Steelman — a 14B model fine-tuned for Ada 2022 code generation (runs locally)

clanker-lover · March 19, 2026, 11:22pm

Great find @Irvise

We ran our model (steelman-r7, newest version) against it alongside
Claude Opus 4.6 for comparison. Results on the 19 SPARK challenges:

| | Steelman R7 (14B) | Opus 4.6 |
|---------------------------------------------------
| Build | 11/19 (58%) | 16/19 (84%) |
| Prove | 3/19 (16%) | 9/19 (47%) |
| Test | 10/19 (53%) | 12/19 (63%) |

Steelman got 3 full proofs including HumanEval_2_truncate_number, which Opus couldn’t build. But Opus dominated on proof engineering overall — loop invariants, ghost functions, the things GNATprove needs beyond compilation.

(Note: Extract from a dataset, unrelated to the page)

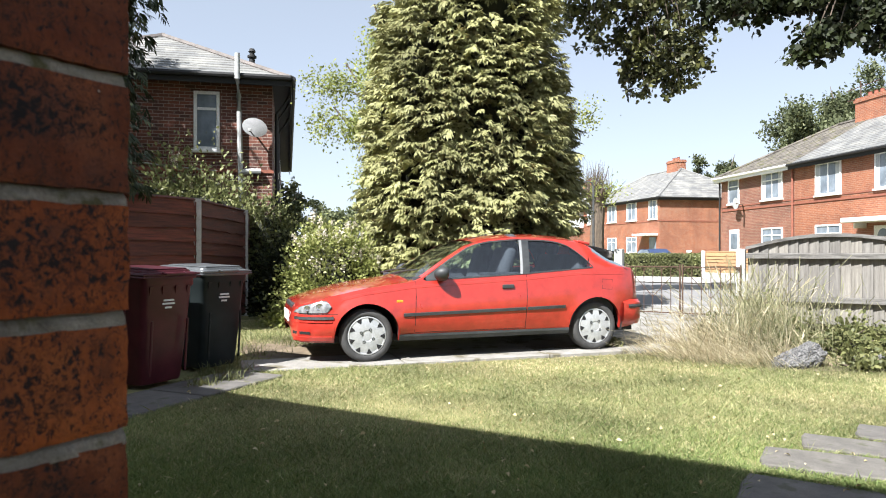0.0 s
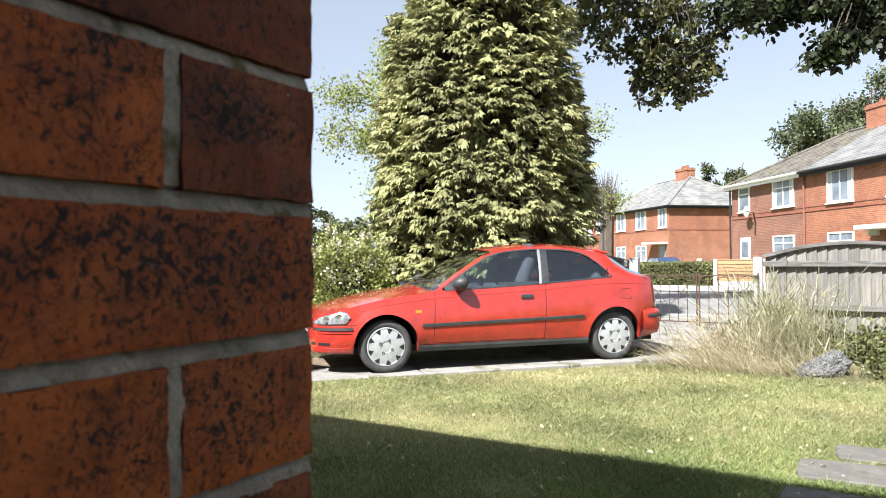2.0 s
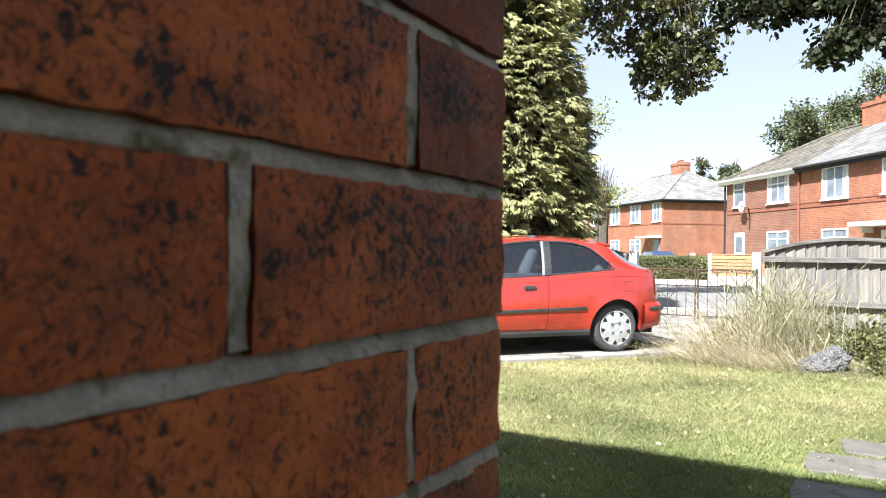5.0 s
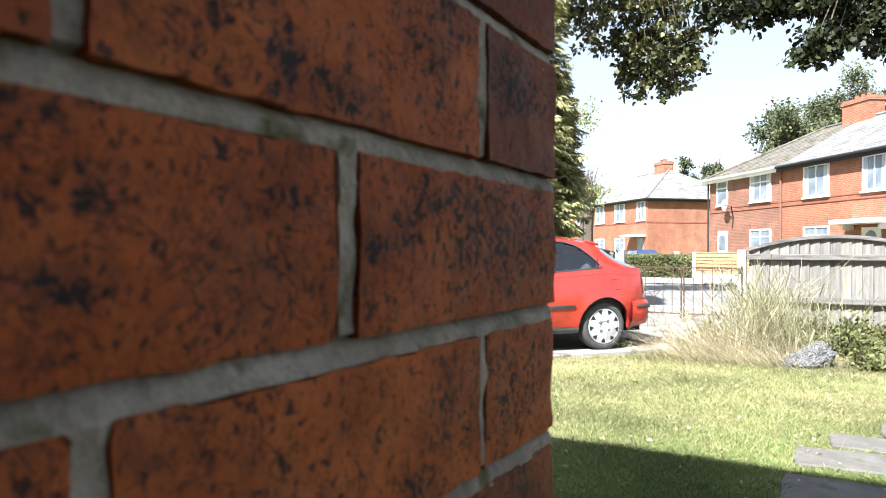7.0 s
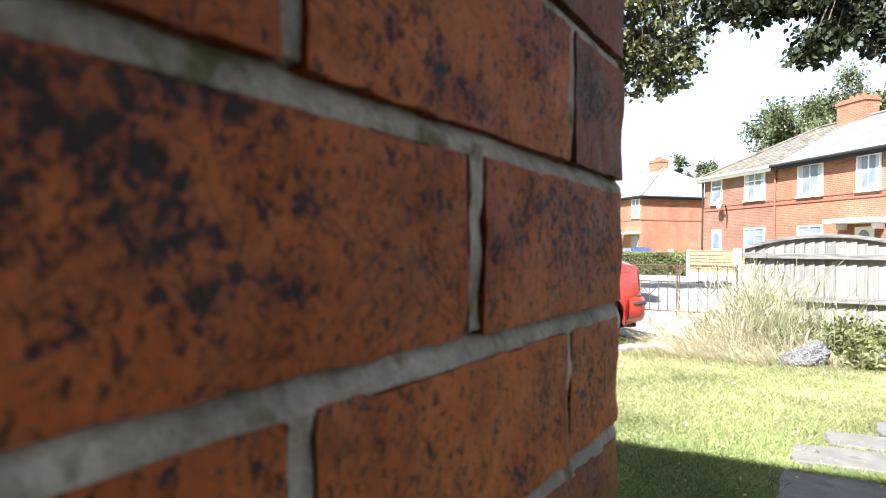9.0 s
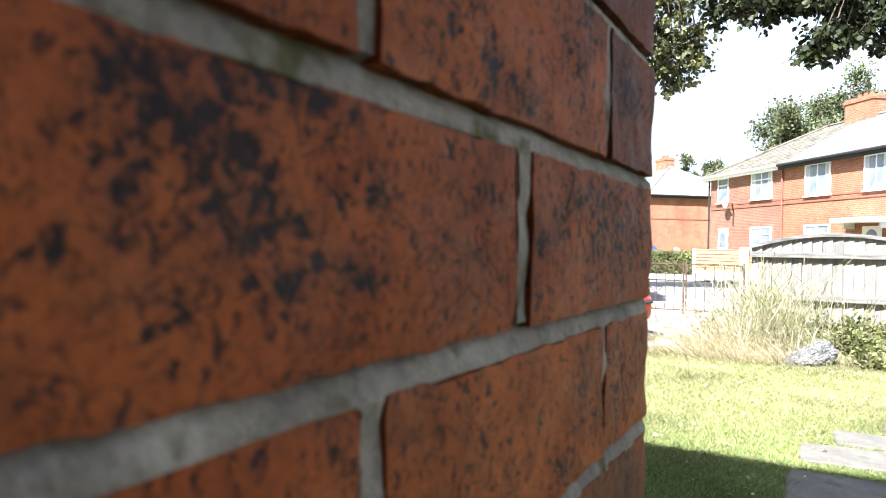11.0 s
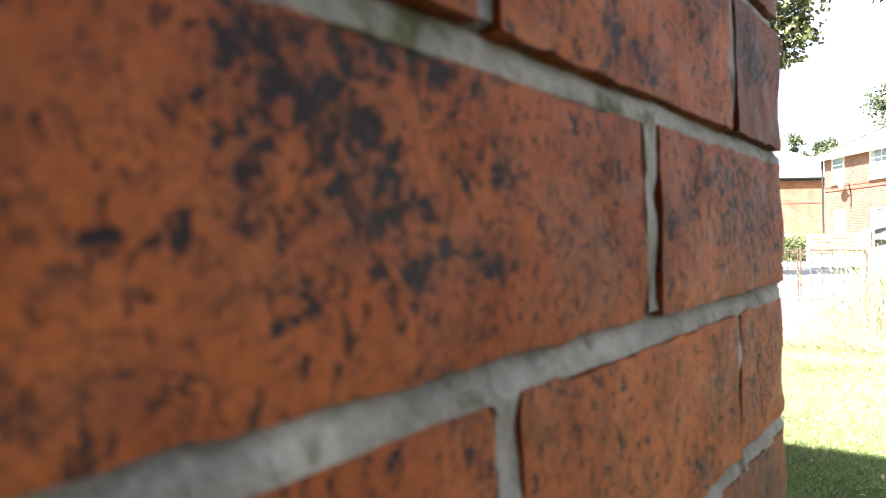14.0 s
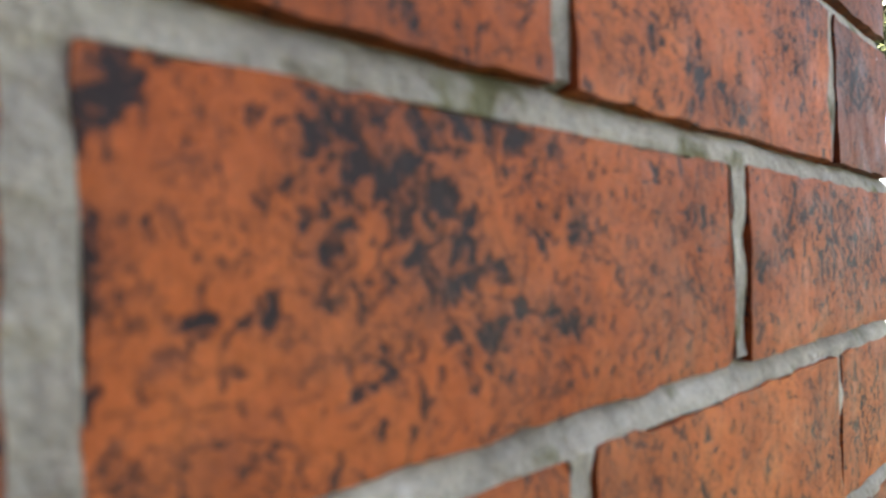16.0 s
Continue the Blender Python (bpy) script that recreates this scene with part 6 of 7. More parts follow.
def shrub(name, at, size, material, label, n, leaf, blooms=0, stems=True, shape=LEAF, hollow=0.55, category="shrub", low=0.0, seed=1, solid=True, clump=45):
    """A bush of many leaves on twigs, of uneven outline: leaves gathered in clumps on its outer half."""
    g = np.random.default_rng(seed)
    t = thing(name, pose(*at), label, category)
    sx, sy, sz = size
    clumps = []
    for _ in range(max(30, n // clump)):
        d = unit(g.normal(0, 1, 3))
        d[2] = abs(d[2]) * 1.0 - low
        r = g.uniform(hollow, 1.0) * (1 + 0.16 * noise.noise((d[0] * 2.3 + seed, d[1] * 2.3, d[2] * 2.3)))
        clumps.append(np.array([d[0] * sx * r, d[1] * sy * r, max(0.06, d[2] * sz * r)]))
    clumps = np.array(clumps)
    twig = bmesh.new()
    for c in clumps[:: max(1, len(clumps) // 26)]:
        tube([(c[0] * 0.12, c[1] * 0.12, 0.0), (c[0] * 0.5, c[1] * 0.5, c[2] * 0.62), tuple(c)], (0.022, 0.013, 0.004), 5, twig)
    part("stems", twig, M_BARK, t, "thin brown stems")
    # solid core whose dark colour gives the bush its inner shade
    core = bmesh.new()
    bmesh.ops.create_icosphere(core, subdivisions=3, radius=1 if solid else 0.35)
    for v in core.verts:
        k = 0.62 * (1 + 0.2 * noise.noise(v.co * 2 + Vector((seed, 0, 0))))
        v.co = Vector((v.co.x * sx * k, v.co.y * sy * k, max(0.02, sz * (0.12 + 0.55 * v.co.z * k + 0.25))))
    part("inner_core", core, M_DEEP, t, "dark solid core for shade inside the bush", True)
    pick = g.integers(0, len(clumps), n)
    rad = (0.16 if clump < 60 else 0.105) * (sx + sy + sz) / 3
    pos = clumps[pick] + g.normal(0, 1, (n, 3)) * rad * np.array([1, 1, 0.8])
    pos[:, 2] = np.maximum(pos[:, 2], 0.03)
    d = unit(pos / np.array([sx, sy, sz]) + g.normal(0, 0.65, (n, 3)))
    s = unit(np.cross(d, g.normal(0, 1, (n, 3))))
    ln = leaf * g.uniform(0.6, 1.3, (n, 1))
    flakes("leaves", pos, d * ln, s * ln * 0.32, material, t, 0.2, shape)
    if blooms:
        top = clumps[(clumps[:, 2] > sz * 0.45)]
        c = top[g.integers(0, len(top), blooms)]
        P, A, S = [], [], []
        for q in c:
            q = q * 1.08 + g.normal(0, 0.06, 3)
            for k in range(16):
                h = g.uniform(0, 0.11)
                P.append(q + np.array([0, 0, h]) + g.normal(0, 0.012, 3))
                dd = unit(g.normal(0, 1, 3))
                A.append(dd * 0.042)
                S.append(unit(np.cross(dd, g.normal(0, 1, 3))) * 0.017)
        flakes("blossom", np.array(P), np.array(A), np.array(S), M_BLOOM, t)["label"] = "pale pink flower spikes"
    return t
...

This exposed a real gap in our pipeline: we’ve been scoring SPARK on compilation only, never running GNATprove. Their eval tests what ours doesn’t. We’re adding proof verification to our training loop
now.

Thanks for pointing us at this — it’s exactly the kind of independent benchmark we needed.

kevlar700 · March 20, 2026, 10:23am

Yes or in other words they can only exhibit reasoning and aren’t actually reasoning at all. What they get wrong is far more important than what they get right. You can not have any confidence in them dealing well with new situations or failing well like you can with humans or well specified algorithms.

markhermeling · April 28, 2026, 6:05pm

you should have a look at the gnatprove skill as well: GitHub - AdaCore/skills · GitHub . If your LLM supports skills, then this skill will significantly improve the translation.